In the federal budget year that ended Sept. 30, USDA's Natural Resources Conservation Service added seven easements totaling about 6,000 acres in Arkansas, Sullivan said. He said the agency spent $18 million to acquire and restore those lands.

Randy Childress, assistant state conservationist, said a total of about 250,000 acres have been put into the program in Arkansas. Only Louisiana and Florida have more acres protected by federal easements, he said.

About $12.5 million is available now for acquisition of new easements in Arkansas during the current budget year, Childress said. He expects that total to increase to at least $15 million as other states turn back unused money.

Landowners interested in the program must apply to the Natural Resources Conservation Service by Jan. 29, the agency said in a news release. Both permanent and 30-year easements are available. In addition to private landowners, American Indian tribes, state and local governments and nongovernmental organizations that have farmland or grassland protection initiatives are eligible to participate in the program, the agency said.

Childress said lands added to the program remain the property of the owners, who continue to pay taxes on the property and retain the right to sell, trade or give away the acreage. Owners also continue to control access as well as the mineral rights and the ability to issue hunting leases.

There are restrictions, of course.

Only wetlands that were converted to cropland are eligible for the program, Childress said.

"We rough it back up to what it was prior to it being developed," he said.

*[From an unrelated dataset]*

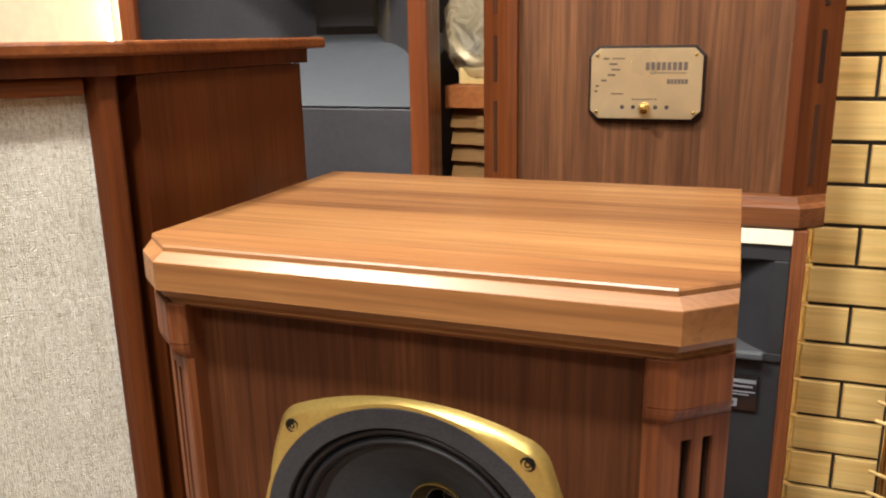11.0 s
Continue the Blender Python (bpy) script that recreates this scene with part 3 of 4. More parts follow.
# engraved crest and lines, too fine to read
random.seed(4)
bm = bmesh.new()
for i in range(70):
    # crest: a heap of short strokes that narrows upwards
    z = 0.0150 + 0.0150 * random.random() ** 1.5
    x = random.uniform(-1, 1) * (0.030 - z) * 1.3
    w, h = random.uniform(0.0006, 0.0018), random.uniform(0.0006, 0.0016)
    box(x - w, x + w, -0.01215, -0.0117, z - h / 2, z + h / 2, bm=bm)
for i in range(9):
    # fine uprights in place of the large word
    x = -0.026 + 0.0065 * i
    for k in range(3):
        box(x + 0.0016 * k, x + 0.0016 * k + 0.0008, -0.01215, -0.0117, 0.0065, 0.0128 + 0.0010 * random.random(), bm=bm)
for i in range(13):
    x = -0.017 + 0.0027 * i
    box(x, x + 0.0017, -0.01215, -0.0117, 0.0010, 0.0030, bm=bm)
for a, b in ((-0.060, -0.034), (0.036, 0.062)):
    for i in range(9):
        x = a + (b - a) * (i + 0.5) / 9
        box(x - 0.0009, x + 0.0007, -0.01215, -0.0117, 0.0098, 0.0122, bm=bm)
part("engraving", bm, ENGRAVED, PLATE, "fine engraved crest and lines")
part("plug", lathe([(0.0078, -0.0117), (0.0076, -0.0145), (0.0066, -0.0155), (0.0064, -0.0200), (0.0074, -0.0215), (0.0076, -0.0270), (0.0058, -0.0295), (0.0004, -0.0300)], 0.0, -0.0325, 24), POLISHED, PLATE, "polished brass plug", True)

# card tag that hangs from the plug
TAG = thing("swing_tag", "small red, white and blue card tag on a string", "tag", pose(0.0000, -0.0085, 0.2830, 1.5, 0.6, 11))
hwt, hht = 0.0174, 0.0455
part("card", box(-hwt, hwt, 0, 0.0006, -hht, hht), WHITE, TAG)
part("red_field", box(-hwt, hwt, -0.0003, 0.0002, 0.0, hht - 0.0005), RED, TAG)
part("white_field", box(-hwt, 0.0052, -0.0005, 0.0001, 0.0095, hht - 0.0006), WHITE, TAG)
part("blue_field", box(-hwt, 0.0036, -0.0007, 0.0, 0.0112, hht - 0.0008), BLUE, TAG)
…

That work can include building levees and shallow water retention structures as well as planting native trees and grasses, he said. Restoration efforts can take a year or more, Childress said, and after that the agency monitors the land to ensure it's not being farmed or used for other unauthorized purposes.

Childress stressed the Agricultural Conservation Easement Program is not solely about creating habitat for ducks. Wetlands are important for numerous species, he noted.

About 70 percent of the owners in the program are farmers, Childress said. He said an increasing percentage of applicants are families who want to preserve their land for recreational uses.

Whicker said he and the other five owners in his group don't lease their land to outside hunters and only lightly hunt it themselves. He said they take greater pleasure in swapping photographs captured by game cameras they have scattered across the property.

Whicker, who grew up on a cotton farm in Mississippi, said his biggest motivation for joining the easement program was to protect the land from development so that his children could enjoy it.

"Man is pretty smart, but he's also pretty destructive," said Whicker, a land and grain broker who also farms.

His group's property is inside the Arkansas River levee and remarkably varied. It includes thick clay and sandy soils, swamps and grasslands. A caretaker oversees the property, mowing the one-lane roads, disking the ground to encourage growth of varied types of vegetation, and controlling water levels in the impoundments, among other tasks.

And, on a recent mild afternoon, there were plenty of ducks.